BRIEF:
Please count the lines below that contain the word "values", and reply with that number alone.
- - -
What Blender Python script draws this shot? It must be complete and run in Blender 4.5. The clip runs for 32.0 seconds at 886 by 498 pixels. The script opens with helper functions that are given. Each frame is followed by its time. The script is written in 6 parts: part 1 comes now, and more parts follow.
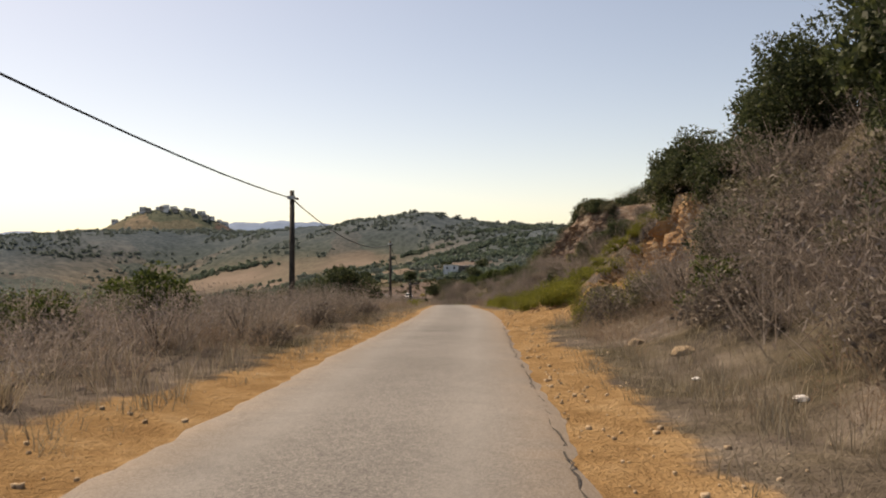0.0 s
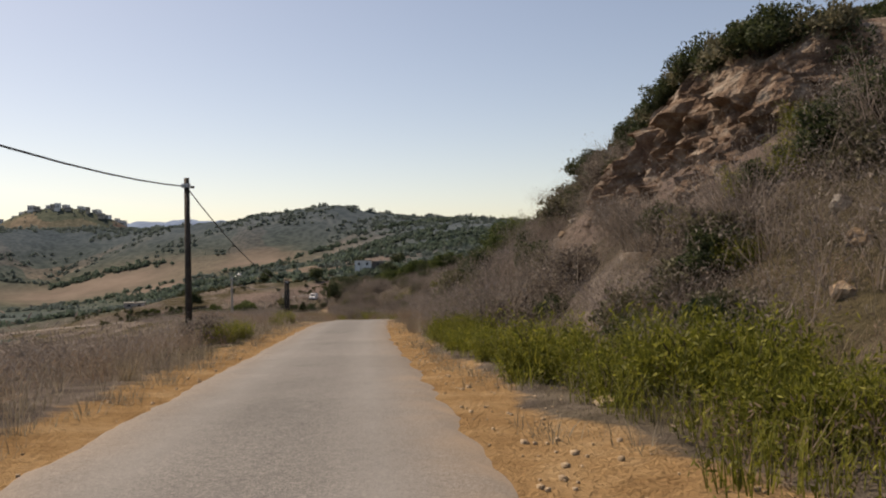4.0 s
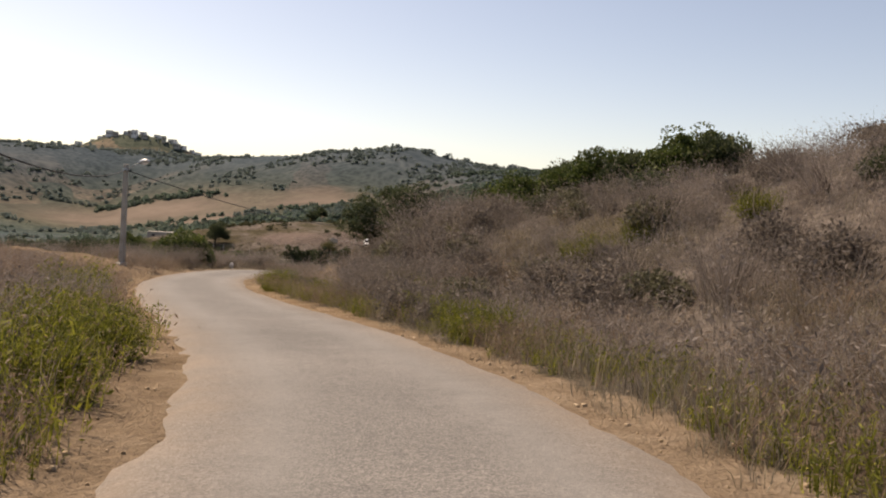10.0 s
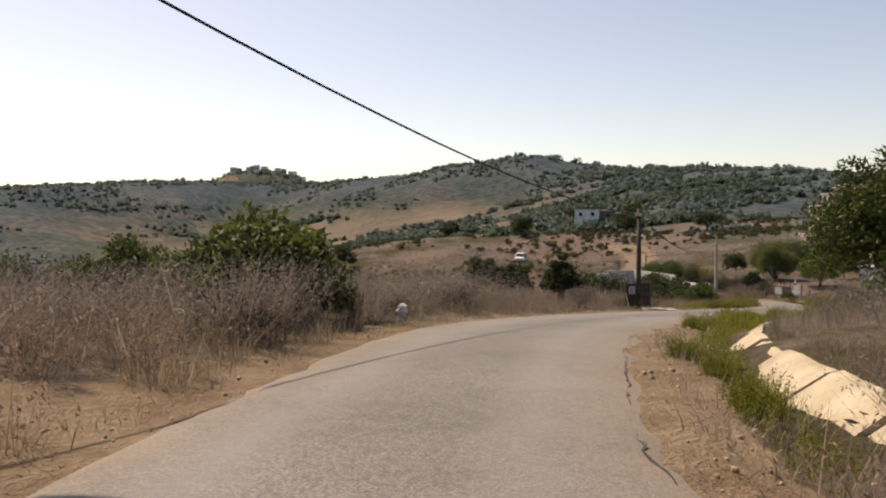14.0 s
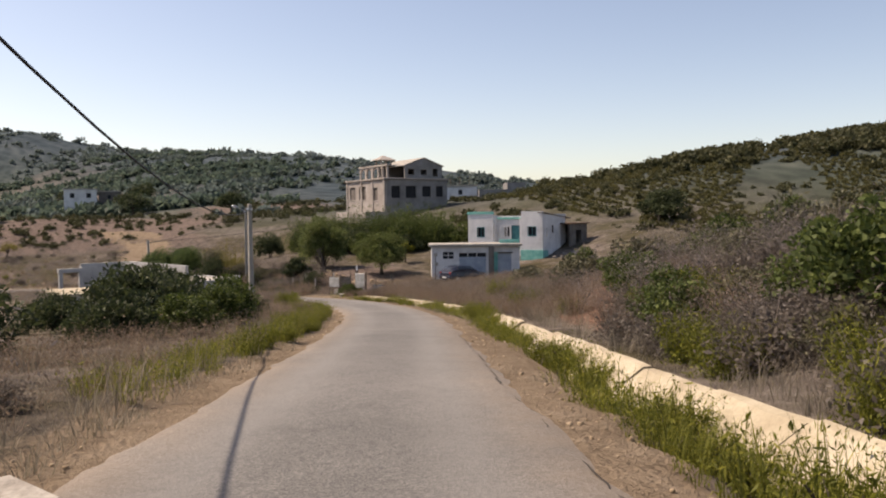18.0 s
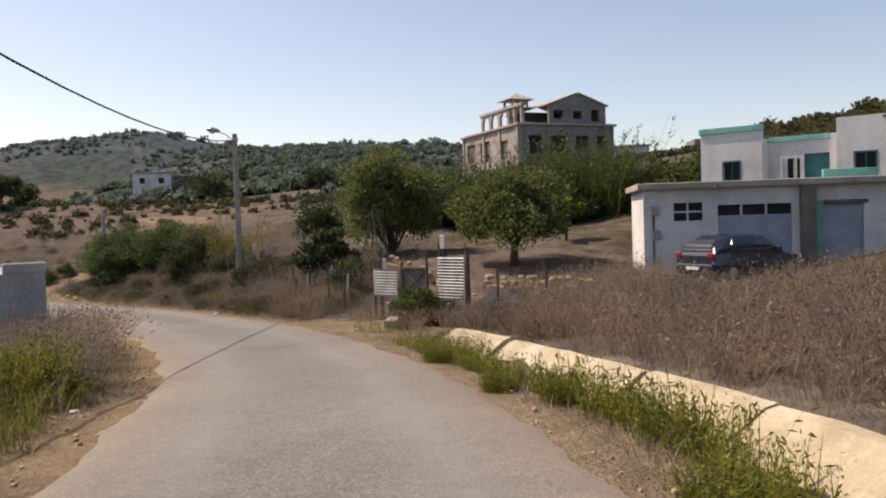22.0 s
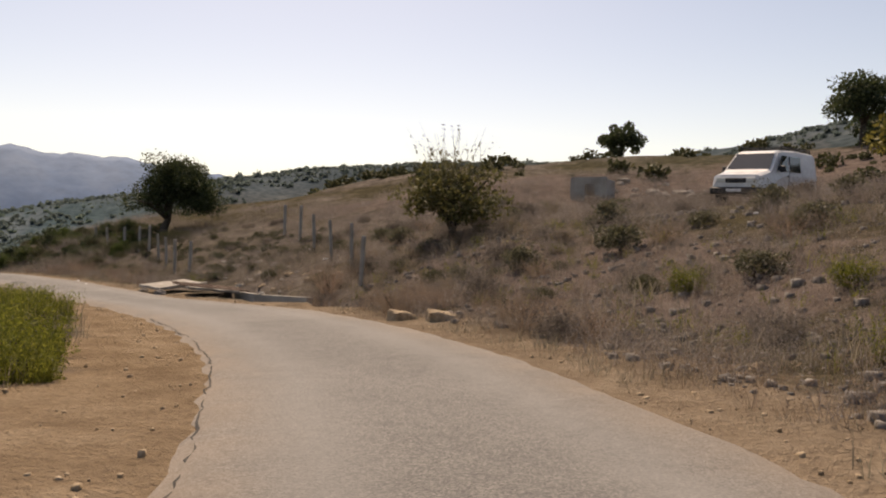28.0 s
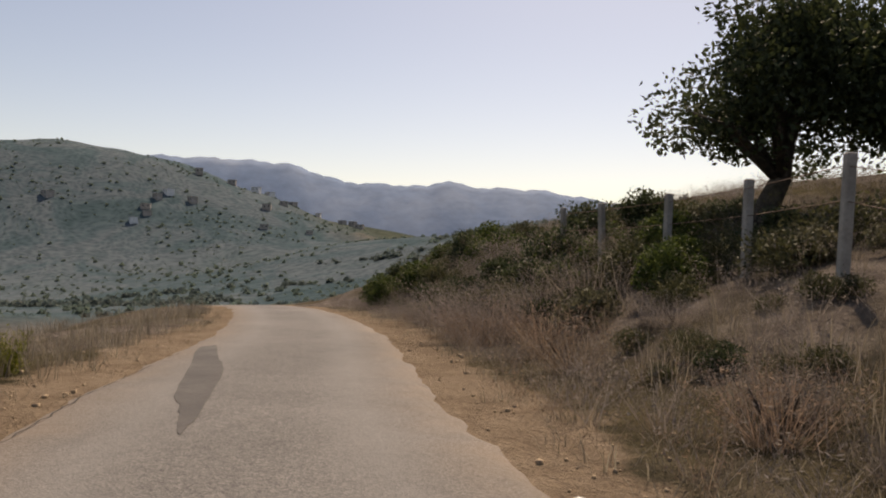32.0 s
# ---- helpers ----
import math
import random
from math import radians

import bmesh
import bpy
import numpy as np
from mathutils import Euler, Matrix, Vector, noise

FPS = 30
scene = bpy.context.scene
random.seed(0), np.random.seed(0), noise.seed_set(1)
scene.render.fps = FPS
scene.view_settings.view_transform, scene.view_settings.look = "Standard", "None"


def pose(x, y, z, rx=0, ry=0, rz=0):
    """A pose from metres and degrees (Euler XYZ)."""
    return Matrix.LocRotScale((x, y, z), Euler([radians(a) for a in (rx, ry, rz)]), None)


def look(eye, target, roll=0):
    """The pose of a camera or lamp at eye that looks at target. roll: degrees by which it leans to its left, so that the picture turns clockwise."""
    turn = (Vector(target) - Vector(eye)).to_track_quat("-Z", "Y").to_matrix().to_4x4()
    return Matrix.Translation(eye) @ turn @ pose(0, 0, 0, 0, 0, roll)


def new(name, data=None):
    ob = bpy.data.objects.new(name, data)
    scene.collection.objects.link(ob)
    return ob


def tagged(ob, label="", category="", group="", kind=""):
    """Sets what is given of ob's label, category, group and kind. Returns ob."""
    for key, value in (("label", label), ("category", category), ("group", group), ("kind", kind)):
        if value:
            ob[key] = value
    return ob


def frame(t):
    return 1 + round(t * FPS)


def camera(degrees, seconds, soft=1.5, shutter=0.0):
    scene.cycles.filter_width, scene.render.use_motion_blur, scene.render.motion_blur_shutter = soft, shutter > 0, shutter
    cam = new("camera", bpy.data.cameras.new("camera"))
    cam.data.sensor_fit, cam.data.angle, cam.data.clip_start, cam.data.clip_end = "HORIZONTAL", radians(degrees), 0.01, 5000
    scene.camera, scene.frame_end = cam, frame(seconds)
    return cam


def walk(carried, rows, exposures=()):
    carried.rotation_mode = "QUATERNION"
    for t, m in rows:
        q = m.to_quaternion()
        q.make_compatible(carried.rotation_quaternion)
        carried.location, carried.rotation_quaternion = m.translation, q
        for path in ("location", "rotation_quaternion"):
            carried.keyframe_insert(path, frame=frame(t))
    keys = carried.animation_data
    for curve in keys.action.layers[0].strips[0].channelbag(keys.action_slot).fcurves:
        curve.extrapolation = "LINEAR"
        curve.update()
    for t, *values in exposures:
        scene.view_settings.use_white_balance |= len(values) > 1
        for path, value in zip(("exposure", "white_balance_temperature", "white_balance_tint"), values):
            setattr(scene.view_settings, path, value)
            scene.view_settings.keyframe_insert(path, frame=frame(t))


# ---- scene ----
cam = camera(59.3, 32.0, soft=2.0)
PATH = [
    (0, (0.0, 0.0, -0.0), (0.01, 2.0, 0.026), -0.40),
    (0.5, (0.169, 4.317, -0.122), (0.264, 6.314, -0.095), -0.93),
    (1, (0.383, 8.642, -0.246), (0.505, 10.638, -0.219), -1.68),
    (1.5, (0.538, 13.023, -0.382), (0.686, 15.018, -0.36), -1.97),
    (2, (0.779, 17.501, -0.535), (0.95, 19.494, -0.512), -1.66),
    (2.5, (1.016, 21.979, -0.699), (1.203, 23.97, -0.671), -0.99),
    (3, (1.21, 26.509, -0.866), (1.415, 28.498, -0.84), -0.83),
    (3.5, (1.394, 31.264, -1.051), (1.613, 33.252, -1.03), -0.61),
    (4, (1.498, 36.18, -1.241), (1.726, 38.167, -1.225), -1.32),
    (4.5, (1.471, 41.158, -1.445), (1.629, 43.152, -1.435), -1.40),
    (5, (1.456, 46.111, -1.696), (1.579, 48.107, -1.719), -0.87),
    (5.5, (1.43, 50.993, -1.974), (1.545, 52.989, -2.014), -0.29),
    (6, (1.408, 55.759, -2.25), (1.532, 57.755, -2.28), 0.17),
    (6.5, (1.409, 60.368, -2.492), (1.552, 62.363, -2.498), 0.47),
    (7, (1.443, 64.773, -2.678), (1.607, 66.766, -2.686), 0.49),
    (7.5, (1.52, 69.136, -2.855), (1.706, 71.127, -2.863), 0.82),
    (8, (1.642, 73.54, -3.086), (1.846, 75.53, -3.097), 1.07),
    (8.5, (1.762, 78.184, -3.374), (1.973, 80.173, -3.408), 1.57),
    (9, (1.785, 82.934, -3.744), (1.945, 84.926, -3.82), 2.50),
    (9.5, (1.794, 87.564, -4.152), (1.963, 89.555, -4.238), 2.59),
    (10, (1.781, 91.686, -4.521), (1.833, 93.684, -4.614), 3.66),
    (10.5, (1.284, 95.585, -4.855), (1.138, 97.578, -4.953), 5.47),
    (11, (0.453, 99.559, -5.162), (0.204, 101.541, -5.262), 5.79),
    (11.5, (-0.801, 103.797, -5.475), (-1.231, 105.747, -5.585), 5.44),
    (12, (-2.404, 108.188, -5.81), (-2.877, 110.129, -5.897), 4.12),
    (12.5, (-4.054, 112.561, -6.106), (-4.583, 114.489, -6.17), 2.04),
    (13, (-5.384, 116.69, -6.386), (-5.903, 118.621, -6.438), 0.34),
    (13.5, (-6.376, 120.388, -6.599), (-6.84, 122.332, -6.651), -0.09),
    (14, (-7.106, 123.865, -6.792), (-7.355, 125.848, -6.85), -0.29),
    (14.5, (-7.641, 127.567, -6.886), (-7.754, 129.563, -6.942), -0.55),
    (15, (-7.388, 131.388, -7.013), (-7.249, 133.382, -7.077), -1.12),
    (15.5, (-7.139, 135.208, -7.229), (-6.835, 137.184, -7.295), -1.24),
    (16, (-6.57, 138.998, -7.513), (-6.099, 140.939, -7.599), -0.97),
    (16.5, (-5.671, 142.782, -7.842), (-5.049, 144.68, -7.941), -0.86),
    (17, (-4.45, 146.588, -8.198), (-3.704, 148.441, -8.291), -1.03),
    (17.5, (-2.915, 150.441, -8.568), (-2.077, 152.255, -8.642), -1.21),
    (18, (-1.05, 154.353, -8.952), (-0.149, 156.136, -9.036), -0.67),
    (18.5, (0.869, 158.389, -9.343), (1.776, 160.169, -9.433), 0.12),
    (19, (2.871, 162.481, -9.732), (3.795, 164.253, -9.825), 0.10),
    (19.5, (4.852, 166.651, -10.119), (5.786, 168.418, -10.216), -0.09),
    (20, (6.829, 170.906, -10.506), (7.77, 172.667, -10.607), -0.37),
    (20.5, (8.652, 175.303, -10.901), (9.598, 177.063, -11.003), -0.60),
    (21, (10.438, 179.781, -11.322), (11.287, 181.589, -11.414), -1.07),
    (21.5, (11.964, 184.401, -11.73), (12.69, 186.263, -11.812), -1.50),
    (22, (13.177, 189.003, -12.102), (13.761, 190.915, -12.176), -1.76),
    (22.5, (13.969, 193.835, -12.468), (14.382, 195.791, -12.531), -1.21),
    (23, (14.184, 198.698, -12.796), (14.367, 200.689, -12.847), -1.18),
    (23.5, (13.972, 203.612, -13.14), (13.971, 205.611, -13.186), -1.04),
    (24, (13.324, 208.411, -13.409), (13.095, 210.397, -13.448), -1.07),
    (24.5, (12.266, 213.148, -13.685), (11.852, 215.104, -13.752), -1.9),
    (25, (11.222, 217.945, -13.939), (10.701, 219.875, -13.997), -2.0),
    (25.5, (9.729, 222.672, -14.149), (9.093, 224.568, -14.205), -1.8),
    (26, (7.492, 227.164, -14.289), (6.77, 229.029, -14.293), -1.2),
    (26.5, (4.876, 231.493, -14.382), (4.088, 233.331, -14.359), -0.52),
    (27, (2.042, 235.681, -14.469), (1.186, 237.489, -14.464), 0.30),
    (27.5, (-0.924, 239.723, -14.592), (-1.89, 241.474, -14.634), 0.72),
    (28, (-3.912, 243.635, -14.778), (-5.077, 245.26, -14.829), 0.67),
    (28.5, (-7.314, 247.035, -14.973), (-8.584, 248.579, -15.023), 0.79),
    (29, (-10.964, 249.999, -15.172), (-12.465, 251.321, -15.214), 0.18),
    (29.5, (-14.898, 252.366, -15.328), (-16.56, 253.478, -15.347), 0.49),
    (30, (-18.952, 254.204, -15.47), (-20.697, 255.181, -15.479), 1.51),
    (30.5, (-22.986, 255.925, -15.613), (-24.779, 256.812, -15.611), 1.43),
    (31, (-26.734, 257.485, -15.792), (-28.561, 258.301, -15.786), 0.15),
    (31.5, (-30.62, 259.013, -15.969), (-32.443, 259.836, -15.968), -0.52),
    (32, (-34.948, 260.492, -16.005), (-36.762, 261.335, -15.996), 1.50),
]
walk(cam, [(t, look(eye, target, roll)) for t, eye, target, roll in PATH], [(0, 0.2, 9300, 17), (2.8, -0.08, 8500, 16), (4.5, -0.02, 8500, 17), (6.6, 0.06, 8500, 18), (8.3, 0.26, 8700, 19), (13, 0.2, 9000, 19), (18, 0.32, 8200, 19), (22, 0.28, 8200, 18), (25, 0.0, 9000, 18), (28, 0.04, 9100, 19), (29, -0.06, 9000, 19), (30.5, 0.02, 9000, 19), (32, -0.13, 8900, 19)])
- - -
CORRECT OUTPUT:
3